We’ve all been there before – trying to work with a child that just can’t sit still or gets distracted constantly throughout the tutoring session. Focus can be very challenging for students, especially for young children or reluctant readers. They are still learning how to control their energy and focus their attention for longer periods of time. Here are some ideas you can teach your students to help them calm down and focus their energy on the task at hand. Have your own focus strategies that have proven effective? I’d love to hear them!
1. Champion Distractor: one player focuses on completing a task, while the other tries to distract him. To win the game, a player needs to be a good Distractor, and must be able to avoid being distracted.
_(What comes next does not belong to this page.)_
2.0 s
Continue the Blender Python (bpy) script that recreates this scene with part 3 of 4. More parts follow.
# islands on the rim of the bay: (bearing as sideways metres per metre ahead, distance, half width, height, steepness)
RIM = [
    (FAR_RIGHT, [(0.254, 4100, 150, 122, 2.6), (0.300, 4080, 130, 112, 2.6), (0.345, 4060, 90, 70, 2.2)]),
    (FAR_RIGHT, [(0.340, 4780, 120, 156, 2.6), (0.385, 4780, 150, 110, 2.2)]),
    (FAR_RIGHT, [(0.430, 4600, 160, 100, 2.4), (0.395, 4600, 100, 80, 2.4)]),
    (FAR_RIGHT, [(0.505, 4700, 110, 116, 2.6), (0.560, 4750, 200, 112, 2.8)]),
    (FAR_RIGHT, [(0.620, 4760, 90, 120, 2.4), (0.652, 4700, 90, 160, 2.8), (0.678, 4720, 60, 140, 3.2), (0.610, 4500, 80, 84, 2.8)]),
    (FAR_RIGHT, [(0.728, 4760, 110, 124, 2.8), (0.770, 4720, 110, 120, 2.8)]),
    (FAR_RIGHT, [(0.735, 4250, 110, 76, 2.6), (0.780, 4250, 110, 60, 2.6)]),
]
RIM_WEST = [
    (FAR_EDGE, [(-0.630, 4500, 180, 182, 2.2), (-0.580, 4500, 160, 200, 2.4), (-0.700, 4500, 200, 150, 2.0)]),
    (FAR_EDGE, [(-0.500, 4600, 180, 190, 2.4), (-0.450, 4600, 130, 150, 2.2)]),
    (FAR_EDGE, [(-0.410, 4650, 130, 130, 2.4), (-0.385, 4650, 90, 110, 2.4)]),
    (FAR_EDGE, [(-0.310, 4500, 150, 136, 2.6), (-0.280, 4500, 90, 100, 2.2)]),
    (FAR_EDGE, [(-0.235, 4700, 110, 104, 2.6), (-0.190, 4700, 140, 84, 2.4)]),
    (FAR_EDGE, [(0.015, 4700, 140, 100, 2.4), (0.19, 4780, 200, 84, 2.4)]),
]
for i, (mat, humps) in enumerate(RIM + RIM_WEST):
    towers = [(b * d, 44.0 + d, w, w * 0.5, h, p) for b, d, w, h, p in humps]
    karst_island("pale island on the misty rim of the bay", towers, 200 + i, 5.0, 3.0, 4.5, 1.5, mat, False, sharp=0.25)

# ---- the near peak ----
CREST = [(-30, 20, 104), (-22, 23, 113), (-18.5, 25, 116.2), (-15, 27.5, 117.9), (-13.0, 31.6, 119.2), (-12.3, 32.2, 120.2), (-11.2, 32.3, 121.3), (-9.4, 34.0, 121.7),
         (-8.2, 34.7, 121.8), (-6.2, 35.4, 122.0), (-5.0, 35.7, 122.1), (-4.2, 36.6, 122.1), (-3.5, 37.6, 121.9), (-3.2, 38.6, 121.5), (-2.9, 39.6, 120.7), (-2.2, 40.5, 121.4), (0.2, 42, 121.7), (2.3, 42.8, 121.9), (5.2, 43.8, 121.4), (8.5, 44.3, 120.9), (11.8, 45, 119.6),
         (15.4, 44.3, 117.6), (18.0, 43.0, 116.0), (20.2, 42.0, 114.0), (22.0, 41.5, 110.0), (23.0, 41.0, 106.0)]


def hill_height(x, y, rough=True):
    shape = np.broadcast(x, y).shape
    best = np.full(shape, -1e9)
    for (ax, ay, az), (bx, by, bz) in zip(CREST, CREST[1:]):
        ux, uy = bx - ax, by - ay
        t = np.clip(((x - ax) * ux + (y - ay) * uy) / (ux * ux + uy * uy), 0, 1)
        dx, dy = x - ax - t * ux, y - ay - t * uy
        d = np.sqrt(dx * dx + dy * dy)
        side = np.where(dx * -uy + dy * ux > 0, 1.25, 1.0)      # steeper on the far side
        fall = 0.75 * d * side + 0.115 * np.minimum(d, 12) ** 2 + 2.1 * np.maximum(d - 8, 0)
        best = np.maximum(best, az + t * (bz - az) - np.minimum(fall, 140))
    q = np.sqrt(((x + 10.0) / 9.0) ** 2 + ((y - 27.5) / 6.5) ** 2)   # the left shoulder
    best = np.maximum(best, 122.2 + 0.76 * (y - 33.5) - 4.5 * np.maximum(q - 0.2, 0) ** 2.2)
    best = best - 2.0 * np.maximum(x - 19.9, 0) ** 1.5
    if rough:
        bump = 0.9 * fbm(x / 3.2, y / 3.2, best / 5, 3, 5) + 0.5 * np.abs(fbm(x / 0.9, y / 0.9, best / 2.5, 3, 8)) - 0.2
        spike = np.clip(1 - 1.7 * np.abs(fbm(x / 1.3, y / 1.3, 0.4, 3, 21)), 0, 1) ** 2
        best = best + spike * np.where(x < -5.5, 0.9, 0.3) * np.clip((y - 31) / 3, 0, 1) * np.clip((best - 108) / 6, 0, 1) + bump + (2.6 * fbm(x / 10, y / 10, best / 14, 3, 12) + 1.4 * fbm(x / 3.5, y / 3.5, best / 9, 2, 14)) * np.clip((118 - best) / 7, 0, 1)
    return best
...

2. Toothpaste: Have student squeeze their arm starting at the shoulder and moving all the way to the fingertips, one finger at a time. Repeat on the other arm. This helps them calm their bodies and minds.
3. One minute chat: If your student keeps diverting from the topic at hand, tell them that you will take 1 or 2 timed minutes to “let them talk”. You can set a timer on your phone or use the clock. After the timed minutes are finished, they must agree to get back to work.
4. Timers: When used as a self-monitoring device, timers can help children gain some self-control. They can be used to help a child stay focused and take a break or they can be set for smaller increments, say 30 seconds or a minute, to help children self-monitor. When the timer goes off, the child can check whether or not he is paying attention and on task. It’s important to let the child hold and monitor the timer so that he/she gets a sense of self-regulation. Timers from board games are a great tool to have with you!
5. Meditation: Research shows that mindfulness meditation can help children and adults improve attention, focus, and self-control. When I taught a combined pre-kindergarten and kindergarten class, we would sit for up to 5 minutes with our eyes closed, focusing on quieting our bodies and noticing our breathing. I wouldn’t have believed children this young could have actually sat quietly without moving for that long, but when you model and explain the benefits, they meet the expectations. Some of the children struggled to quiet their bodies more than others, but all were successful at quietly maintaining their stillness.